Auf die Forderungen des Mieterbundes geht unsere Hausverwaltung nicht ein und sendet geforderte Unterlagen nicht an uns, wo man nachprüfen könnte, woraus sich derlei Forderungen zusammensetzen sollen. Deshalb müssen wir davon ausgehen, dass das Absicht ist, um uns in die Zahlungsunfähigkeit zu treiben und somit über die Gerichte die Kündigung zu erwirken.“

Normalerweise sind Hausverwaltungen verpflichtet, die Nebenkostenabrechnung jedes Jahr detailliert zu belegen. Darauf haben Mieter einen Anspruch, denn sie müssen wissen, welche Kosten ihnen in Rechnung gestellt werden. Und ob diese Kosten berechtigt sind oder eigentlich gar nicht auf der Nebenkostenabrechnung stehen dürften, weil sie eigentlich zu Lasten der Vermieter gehen.
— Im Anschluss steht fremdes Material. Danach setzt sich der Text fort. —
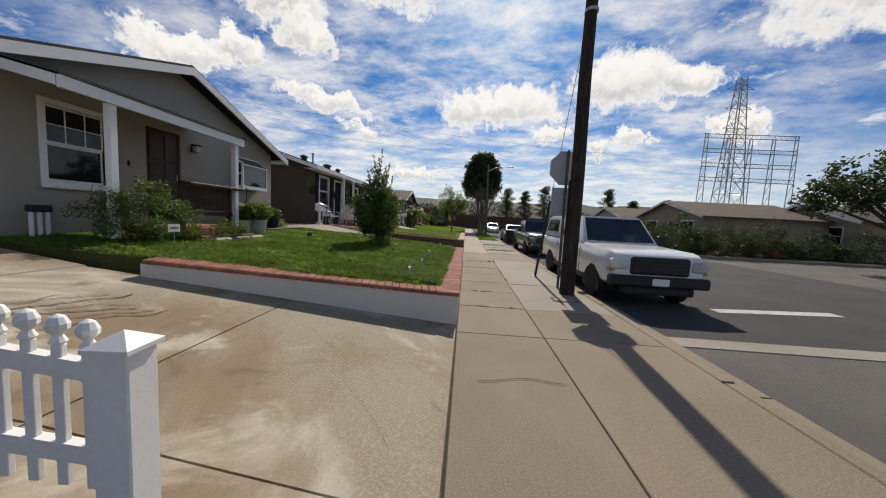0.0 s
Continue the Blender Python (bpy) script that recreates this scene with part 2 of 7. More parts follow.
DRIVE_PLAIN = material("drive_concrete", ((0.343, 0.308, 0.251), (0.287, 0.252, 0.200), (0.215, 0.183, 0.142)), 0.85, 70, 0.35, 0.18, spread=0.9, each=0.04,
                       stains=[(0.4, (0.30, 0.225, 0.14), 0.46, 0.7), (1.3, (0.185, 0.155, 0.12), 0.56, 0.6), (0.6, (0.38, 0.335, 0.265), 0.53, 0.35)])
ASPHALT = material("asphalt", ((0.085, 0.082, 0.078), (0.056, 0.054, 0.052), (0.038, 0.037, 0.036)), 0.92, 120, 0.5, 0.5, stains=[(0.4, (0.12, 0.112, 0.10), 0.6, 0.5)])
ASPHALT_OLD = material("old_asphalt", ((0.165, 0.152, 0.136), (0.12, 0.11, 0.099), (0.085, 0.078, 0.07)), 0.92, 120, 0.5, 0.5, stains=[(0.4, (0.23, 0.21, 0.18), 0.6, 0.5)])
JOINT = material("dark_joint", trio((0.055, 0.045, 0.035), 0.3), 0.95, 80, 3, 0.3)
BRICK = material("red_brick", ((0.36, 0.155, 0.105), (0.29, 0.115, 0.075), (0.21, 0.08, 0.055)), 0.88, 60, 6, 0.3, each=0.16)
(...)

Beliebtes Werkzeug: die Eigenbedarfskündigung

Aber die Sache mit den undurchschaubaren Nebenkostenabrechnungen ist scheinbar nicht genug. Denn auf Einsprüche und Beschwerden der Mieter reagieren dann die Wohnungsbesitzer augenscheinlich auf eine Weise, die dem Mietrecht regelrecht Hohn spricht: Die nervenden Mieter bekommen dann eben einfach eine Kündigung auf Eigenbedarf zugeschickt und müssen die Wohnung baldmöglichst verlassen.

Auch das ein Instrument aus uralten Zeiten, das kaum noch etwas mit dem tatsächlichen Wohnbedarf von Wohnungseigentümern zu tun hat. Wieder bliebe den Mietern nur der teure Weg vor Gericht, um die Eigenbedarfsanmeldung anzufechten, was sich die Meisten aber nicht leisten wollen oder können. Wer ohnehin schon knapp bei Kasse ist, vermeidet das Risiko auflaufender Anwaltsgebühren.
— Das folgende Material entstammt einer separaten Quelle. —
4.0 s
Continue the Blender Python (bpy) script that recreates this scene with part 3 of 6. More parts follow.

Und zieht lieber aus in der Hoffnung, mit der nächsten Wohnung dann wenigstens eine verlässliche Hausverwaltung zu bekommen, die sich auch um kaputte Aufzüge, Wasserschäden, Mülltrennung und überschaubare Nebenkosten kümmert.

Die Mietentwicklung in Leipzig seit 2013. Grafik: Stadt Leipzig, Bürgerumfrage 2023Die Mietentwicklung in Leipzig seit 2013. Grafik: Stadt Leipzig, Bürgerumfrage 2023

„Es betrifft früher oder später jeden von uns, da fast alle (!) Immobilien im Osten im Besitz Westdeutscher sind, die immer mehr von Kündigungen wegen Eigenbedarf Gebrauch machen, um für sich selber oder ihre Angehörigen die Wohnungen zu sichern, in diesen miserablen Zeiten“, befürchtet der Mieter aus dem Leipziger Norden, der in den letzten Jahren – weil er diesen ganzen Ärger eigentlich nicht wollte – auch jede Mieterhöhung mitgemacht hat, sodass aus einer Wohnung für 4,50 Euro je Quadratmeter inzwischen eine für über 6 Euro je Quadratmeter geworden ist.
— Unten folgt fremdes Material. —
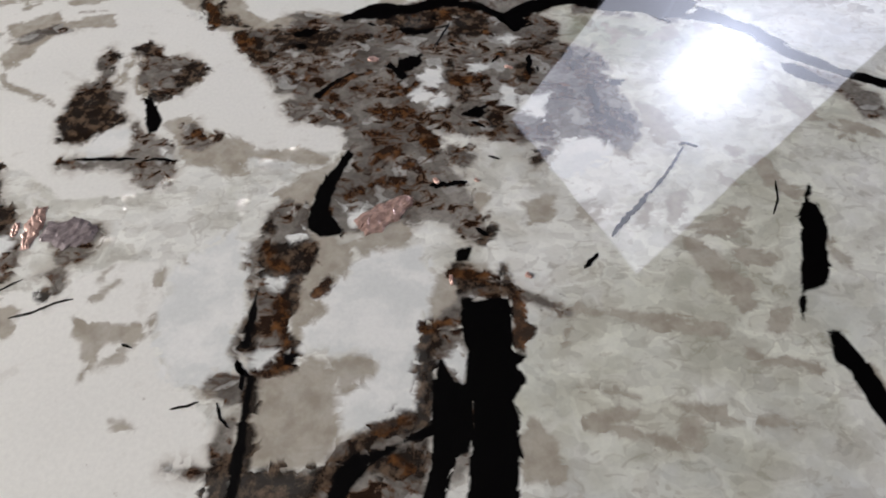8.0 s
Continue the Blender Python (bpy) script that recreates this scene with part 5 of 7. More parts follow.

Und der auf beharrliche Nachfrage nach einer transparenten Nebenkostenabrechnung schon mal die Antwort bekam, er könne ja auch kündigen. Denn die Vermieter wissen ganz genau, wie eng der Leipziger Wohnungsmarkt inzwischen ist und dass hier niemand mehr „einfach“ so mal auszieht, weil es im Osten oder Westen der Stadt noch genügend freie Wohnungen gibt. Diese Zeiten sind vorbei. Und zumindest einige Schwarze Schafe unter den Vermietern scheinen das inzwischen weidlich auszunutzen.

„Wo soll das noch hinführen, wenn wir alle obdachlos werden? Es gibt doch nirgends mehr bezahlbaren Wohnraum!“

Es geht in Leipzig also längst um viel mehr als den nachweisbaren Mietwucher, der mit professionell erarbeiteten Mietspiegeln eingedämmt werden soll. Die Unwucht auf dem Mietwohnungsmarkt sorgt auch dafür, dass sich viele Mieter vieles gefallen lassen, was Vermieter ihnen zumuten, was eigentlich durch das Mietrecht nicht gedeckt ist.

Aber eine wirkungsvolle Praxis in einem Wohnungsmarkt, in dem die Mietentwicklung seit 2014 steil in die Höhe geht.